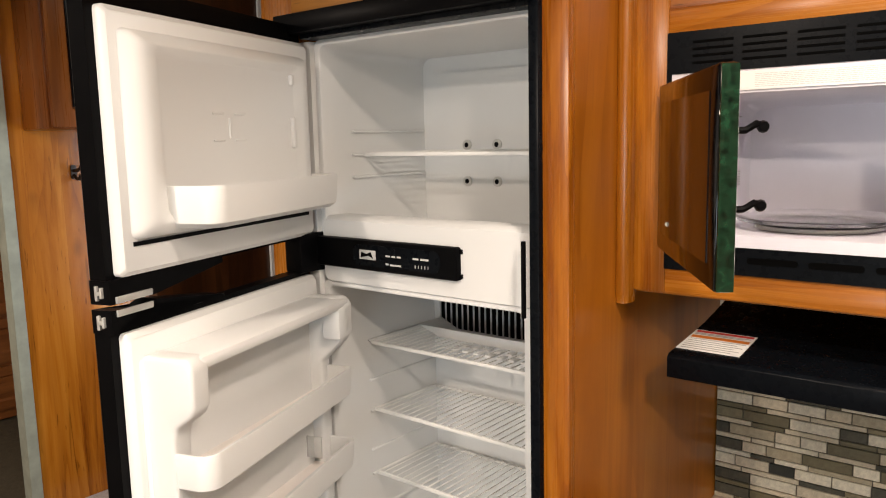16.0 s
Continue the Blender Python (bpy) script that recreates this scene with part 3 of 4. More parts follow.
part("side_casing", boxes((RX0, RX0 + 0.010, OY - 0.006, 1.80, 0.45, 0.86)), BLACK_SATIN, rg)
part("side_casing", boxes((RX1 + 0.001, RX1 + 0.012, OY - 0.006, 1.80, 0.45, 0.86)), BLACK_SATIN, rg)
part("base_lip", boxes((RX0 + 0.01, RX1, OY + 0.002, OY + 0.02, 0.445, 0.473)), BLACK_SATIN, rg)

part("oven_floor", loft([ring(rrect(-1.380, -0.982, OY + 0.030, 1.755, 0.02, 5), "z", h) for h in (0.5002, 0.503)], None, False, True), SOOT_FLOOR, rg, "stained grey oven floor")
part("hole_lip", rod([(-1.385 + 0.028, OY - 0.001, 0.5085), (-0.977 - 0.028, OY - 0.001, 0.5085)], 0.0032, 8), DOOR_RIM, rg, smooth=True)
# Added strip: its pale blue stands in for light caught at the oven's back.
part("rear_plate", boxes((-1.32, -0.985, 1.635, 1.705, 0.6421, 0.6505)), BLUE_GLOW_STRIP, rg, "added bluish strip standing in for light at the oven's back", bevel=0.001)

rack = part("oven_rack", rod([(-1.378, 1.335, 0.722), (-0.984, 1.335, 0.722)], 0.0028, 8), STEEL, rg, "bright steel wire oven rack", smooth=True)
part("rack_frame", rod([(-1.378, 1.70, 0.722), (-0.984, 1.70, 0.722)], 0.0028, 6), STEEL, rack)
for k in range(9):
    x = -1.365 + k * 0.046
    part("rack_wire", rod([(x, 1.333, 0.7245), (x, 1.70, 0.7245)], 0.0013, 5), BLACK_SATIN, rack)
    part("wire_tip", rod([(x, 1.331, 0.7235), (x, 1.340, 0.7235)], 0.0026, 6), STEEL, rack)
for x in (-1.383, -0.981):
    for z in (0.70, 0.645, 0.622):
        part("rack_stud", lathe([(0.0035, 0), (0.0035, 0.004), (0.002, 0.006)], (x, 1.35, z), "x", 8, tilt=Matrix.Rotation(radians(90 if x < -1.2 else -90), 3, "Y")), GREY_METAL, rg)
fp = part("flame_plate", loft([ring(rrect(-1.368, -0.984, 1.338, 1.745, 0.01, 3), "z", h) for h in (0.630, 0.642)], None, True, True), OVEN_DARK, rg, "steel plate with round holes, darkened for shade")
part("front_lip", boxes((-1.368, -0.984, 1.333, 1.338, 0.618, 0.6424)), OVEN_GREY, fp, bevel=0.0015)
part("hole_slot", boxes((-1.21, -1.17, 1.50, 1.508, 0.642, 0.6426)), BLACK, fp)
for j, y in enumerate((1.375, 1.44, 1.56)):
    for k in range(7):
        x = -1.345 + k * 0.057 + (0.02 if j == 1 else 0)
        if j == 1 and k == 6:
            continue
        part("plate_hole", lathe([(0.011, 0), (0.011, 0.0008)], (x, y, 0.6422), "z", 12), BLACK, fp)

# control panel, leaning back at its top
TL = radians(12)
CPM = Matrix.Translation((0, 1.293, 0.808)) @ Matrix.Rotation(-TL, 4, "X")
cp = part("control_panel", loft([ring(rrect(RX0 - 0.004, RX1 + 0.004, 0.0, 0.092, 0.004, 3), "y", h) for h in (0.03, 0.002)] + [ring(rrect(RX0 - 0.002, RX1 + 0.002, 0.002, 0.090, 0.004, 3), "y", 0)], None, True, True), PANEL_BLACK, rg, "glossy black control panel with white marks", m=CPM)
part("trim_lip", boxes((RX0 + 0.02, RX1 - 0.01, 1.288, 1.312, 0.800, 0.809)), BLACK_SATIN, rg, bevel=0.002)
LINE_Z = 0.041
for a, b in ((-1.457, -1.414), (-1.358, -1.317), (-1.260, -1.232), (-1.175, -1.147), (-1.090, -1.058), (-1.032, -1.011), (-0.954, -0.918)):
    part("panel_line", boxes((a, b, -0.0006, 0, LINE_Z, LINE_Z + 0.0011)), PAPER, cp, m=CPM)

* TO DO
Give an exact copy of the material, leaving out every picture.

* THE ANSWER
16.0 s
Continue the Blender Python (bpy) script that recreates this scene with part 3 of 4. More parts follow.
part("side_casing", boxes((RX0, RX0 + 0.010, OY - 0.006, 1.80, 0.45, 0.86)), BLACK_SATIN, rg)
part("side_casing", boxes((RX1 + 0.001, RX1 + 0.012, OY - 0.006, 1.80, 0.45, 0.86)), BLACK_SATIN, rg)
part("base_lip", boxes((RX0 + 0.01, RX1, OY + 0.002, OY + 0.02, 0.445, 0.473)), BLACK_SATIN, rg)

part("oven_floor", loft([ring(rrect(-1.380, -0.982, OY + 0.030, 1.755, 0.02, 5), "z", h) for h in (0.5002, 0.503)], None, False, True), SOOT_FLOOR, rg, "stained grey oven floor")
part("hole_lip", rod([(-1.385 + 0.028, OY - 0.001, 0.5085), (-0.977 - 0.028, OY - 0.001, 0.5085)], 0.0032, 8), DOOR_RIM, rg, smooth=True)
# Added strip: its pale blue stands in for light caught at the oven's back.
part("rear_plate", boxes((-1.32, -0.985, 1.635, 1.705, 0.6421, 0.6505)), BLUE_GLOW_STRIP, rg, "added bluish strip standing in for light at the oven's back", bevel=0.001)

rack = part("oven_rack", rod([(-1.378, 1.335, 0.722), (-0.984, 1.335, 0.722)], 0.0028, 8), STEEL, rg, "bright steel wire oven rack", smooth=True)
part("rack_frame", rod([(-1.378, 1.70, 0.722), (-0.984, 1.70, 0.722)], 0.0028, 6), STEEL, rack)
for k in range(9):
    x = -1.365 + k * 0.046
    part("rack_wire", rod([(x, 1.333, 0.7245), (x, 1.70, 0.7245)], 0.0013, 5), BLACK_SATIN, rack)
    part("wire_tip", rod([(x, 1.331, 0.7235), (x, 1.340, 0.7235)], 0.0026, 6), STEEL, rack)
for x in (-1.383, -0.981):
    for z in (0.70, 0.645, 0.622):
        part("rack_stud", lathe([(0.0035, 0), (0.0035, 0.004), (0.002, 0.006)], (x, 1.35, z), "x", 8, tilt=Matrix.Rotation(radians(90 if x < -1.2 else -90), 3, "Y")), GREY_METAL, rg)
fp = part("flame_plate", loft([ring(rrect(-1.368, -0.984, 1.338, 1.745, 0.01, 3), "z", h) for h in (0.630, 0.642)], None, True, True), OVEN_DARK, rg, "steel plate with round holes, darkened for shade")
part("front_lip", boxes((-1.368, -0.984, 1.333, 1.338, 0.618, 0.6424)), OVEN_GREY, fp, bevel=0.0015)
part("hole_slot", boxes((-1.21, -1.17, 1.50, 1.508, 0.642, 0.6426)), BLACK, fp)
for j, y in enumerate((1.375, 1.44, 1.56)):
    for k in range(7):
        x = -1.345 + k * 0.057 + (0.02 if j == 1 else 0)
        if j == 1 and k == 6:
            continue
        part("plate_hole", lathe([(0.011, 0), (0.011, 0.0008)], (x, y, 0.6422), "z", 12), BLACK, fp)

# control panel, leaning back at its top
TL = radians(12)
CPM = Matrix.Translation((0, 1.293, 0.808)) @ Matrix.Rotation(-TL, 4, "X")
cp = part("control_panel", loft([ring(rrect(RX0 - 0.004, RX1 + 0.004, 0.0, 0.092, 0.004, 3), "y", h) for h in (0.03, 0.002)] + [ring(rrect(RX0 - 0.002, RX1 + 0.002, 0.002, 0.090, 0.004, 3), "y", 0)], None, True, True), PANEL_BLACK, rg, "glossy black control panel with white marks", m=CPM)
part("trim_lip", boxes((RX0 + 0.02, RX1 - 0.01, 1.288, 1.312, 0.800, 0.809)), BLACK_SATIN, rg, bevel=0.002)
LINE_Z = 0.041
for a, b in ((-1.457, -1.414), (-1.358, -1.317), (-1.260, -1.232), (-1.175, -1.147), (-1.090, -1.058), (-1.032, -1.011), (-0.954, -0.918)):
    part("panel_line", boxes((a, b, -0.0006, 0, LINE_Z, LINE_Z + 0.0011)), PAPER, cp, m=CPM)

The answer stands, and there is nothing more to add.